If there were more kids than usual in detention or if they required closer supervision, Voy said, managers would bring in extra staff.
During the first six months of this year, Voy sent about 50 children who have been in his courtroom to the emergency shelter, according to Child Haven’s calculations. Sending kids who have gotten into trouble to Child Haven or foster homes could happen because their family home may not be safe.
The offenses involved span a wide spectrum and Voy takes the circumstances into account. Multiple trips to the juvenile detention center could be viewed by the judge as a level of sophistication on the perpetrator’s part — even if it’s for a minor infraction such as spray-painting graffiti on public property. So Voy could choose not to send the offender into a setting shared by children housed for protection. A more serious but solitary offense could result in a kid being housed with crossovers if Voy doesn’t see a threat posed.

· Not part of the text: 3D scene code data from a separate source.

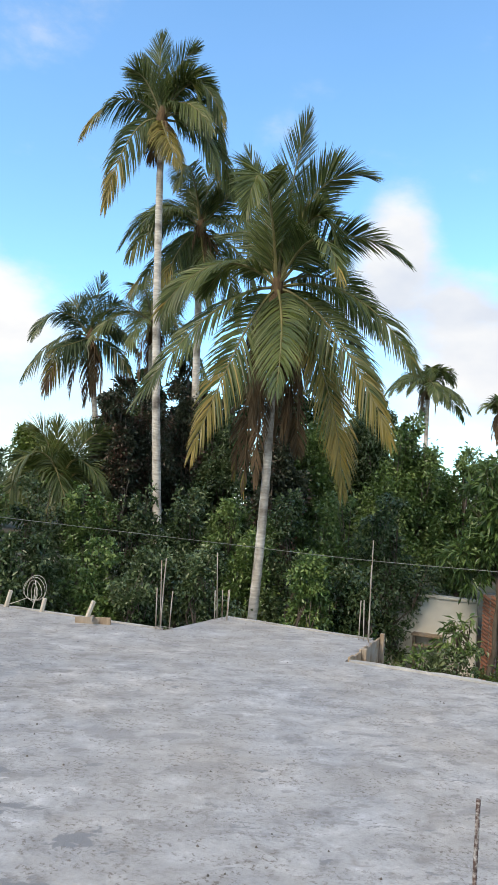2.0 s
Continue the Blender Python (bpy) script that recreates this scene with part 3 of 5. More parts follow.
P2 = [(-5, 77, 0, 144, 0.2), (20, 77, 60, 126, 0.3), (-25, 59, -50, 77, 0.2), (-70, 27, -135, -45, 0.3), (-54, -45, -97, -180, 0.6), (6, -50, 24, -126, 1.6), (60, 68, 110, -5, 0.3),
      (69, 36, 119, -50, -0.4), (60, -9, 96, -122, 0.8), (38, 18, 83, -41, 1.0), (-25, 68, -30, 131, -0.6), (83, -18, 137, -99, -0.8), (33, 86, 92, 86, -0.5)]
palm("palm_tree", (-9.45, 16.5, GROUND), (-10.32, 15.95, 11.59), "very tall thin coconut palm with a pale trunk", P2, 0.0151, 3.9, 2, 2, 0.125, 12, yellow=(5,), gold=(3, 4), reach=2.4, leaflet=0.9, count=130, hang=0.6, bend=-0.12, skirt=0.6)
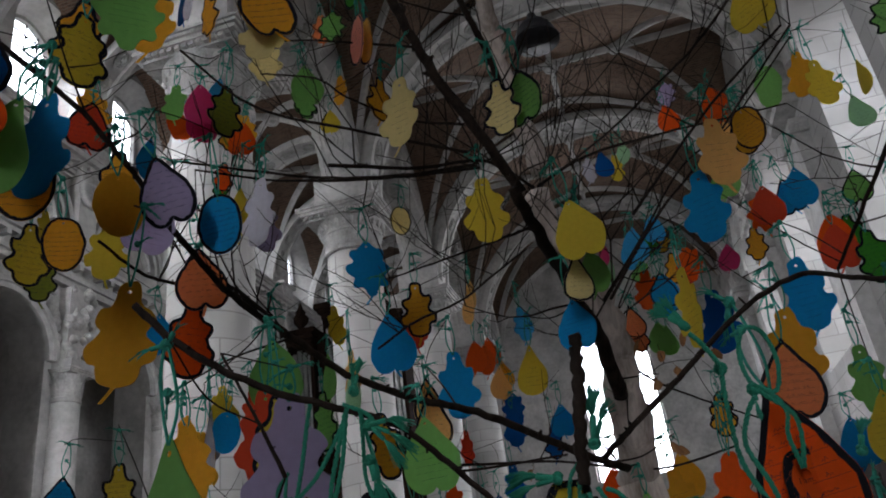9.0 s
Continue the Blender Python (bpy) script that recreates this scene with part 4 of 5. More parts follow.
limb(near_tree, "twig", 0.0025, 0.0016, (0.037, 0.883, 1.566), (0.055, 0.891, 1.605), (0.070, 0.902, 1.632), (0.092, 0.911, 1.670))
limb(near_tree, "twig", 0.0026, 0.0018, (0.018, 0.924, 1.600), (0.085, 0.946, 1.614), (0.135, 0.970, 1.617), (0.228, 0.993, 1.636), (0.289, 1.016, 1.648), (0.345, 1.033, 1.678))
limb(near_tree, "twig", 0.0040, 0.0022, (-0.362, 1.077, 1.686), (-0.310, 1.057, 1.647), (-0.237, 1.042, 1.598), (-0.175, 1.023, 1.559))
limb(near_tree, "limb", 0.0044, 0.0033, (-0.289, 0.966, 1.734), (-0.259, 0.949, 1.710), (-0.208, 0.939, 1.666), (-0.172, 0.933, 1.603), (-0.108, 0.940, 1.504))
limb(far_tree, "limb", 0.0043, 0.0099, (-0.840, 0.706, 2.606), (-0.786, 0.816, 2.544), (-0.751, 0.932, 2.460), (-0.728, 1.044, 2.377), (-0.688, 1.161, 2.293), (-0.622, 1.276, 2.229), (-0.539, 1.400, 2.157), (-0.436, 1.513, 2.116), (-0.320, 1.626, 2.083), (-0.153, 1.783, 1.996), (-0.047, 1.897, 1.955))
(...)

Sometimes kids go from Family Services to detention.
That can mean a child in protective services has hurt an adult employee.
Earlier this year, one of the youths at Child Haven bit a chunk out of a staffer’s arm, Ruiz-Lee told the Review-Journal. In another case, a 7-year-old girl with mental issues attacked an instructor who, as a result, had to have his knee reconstructed.
In Nevada, a child must be at least 8 to face criminal charges.
Training teaches employees who need to stop a violent child to hold them in a hug so that their arms can’t flail and their legs can’t kick.
“This is one of the toughest jobs, one of the toughest arenas of public service, that you will ever encounter,” Ruiz-Lee said. “You can have the best training in the world, but if you have a very aggressive child or a very aggressive youth, all bets are off.”
‘our youth deserve better’
Ultimately, Family Services’ goal is to keep kids in as stable a home as possible. Child Haven, as an in-take center for kids awaiting more permanent housing, doesn’t fit that objective.
The department has a continual push for more quality foster homes, and that was part of the theme for last week’s child welfare summit, which was not open to the public but was billed as meetings for community stakeholders. More than 200 people, including law enforcement officers, foster parents and human services workers, attended the three-day event.
“Our youth deserve better,” Ruiz-Lee said. “They deserve to be integrated into the community and to participate in everyday life the way any other child and adolescent would be able to.”
Family Services and Juvenile Justice are “in sync” when it comes to a child’s placement, Ruiz-Lee said.
Department of Juvenile Justice Services Director Jack Martin agrees. He attended the summit Wednesday and praised Family Services for its collaboration.
“It was refreshing to see county agencies reaching out to the community,” Martin said. “This wasn’t just about foster care. This is about providers and everybody looking at the child.”
Grimm, the attorney involved in the lawsuit against Family Services and who did not attend the summit, is skeptical.
“Soliciting community input is a step in the right direction,” he said. “But if the purpose of conducting these community meetings is solely for public relations purposes and the agency doesn’t take the suggestions and recommendations that it gathers from the community, then that would bother me.”
The Family Services child welfare summit was a follow-up to collected comments and suggestions from a similar event in 2011. Among the goals attendees two years ago named were more comprehensive approaches to child welfare and health.
“It’s really about rethinking the way we do business with families in the community,” Family Services spokeswoman Kristi Jourdan said. “Right now the way some folks think we do child welfare is investigate the bad guys and then save the kids. But it’s not about finger-pointing. It’s more of an intervention, making sure children are safe.”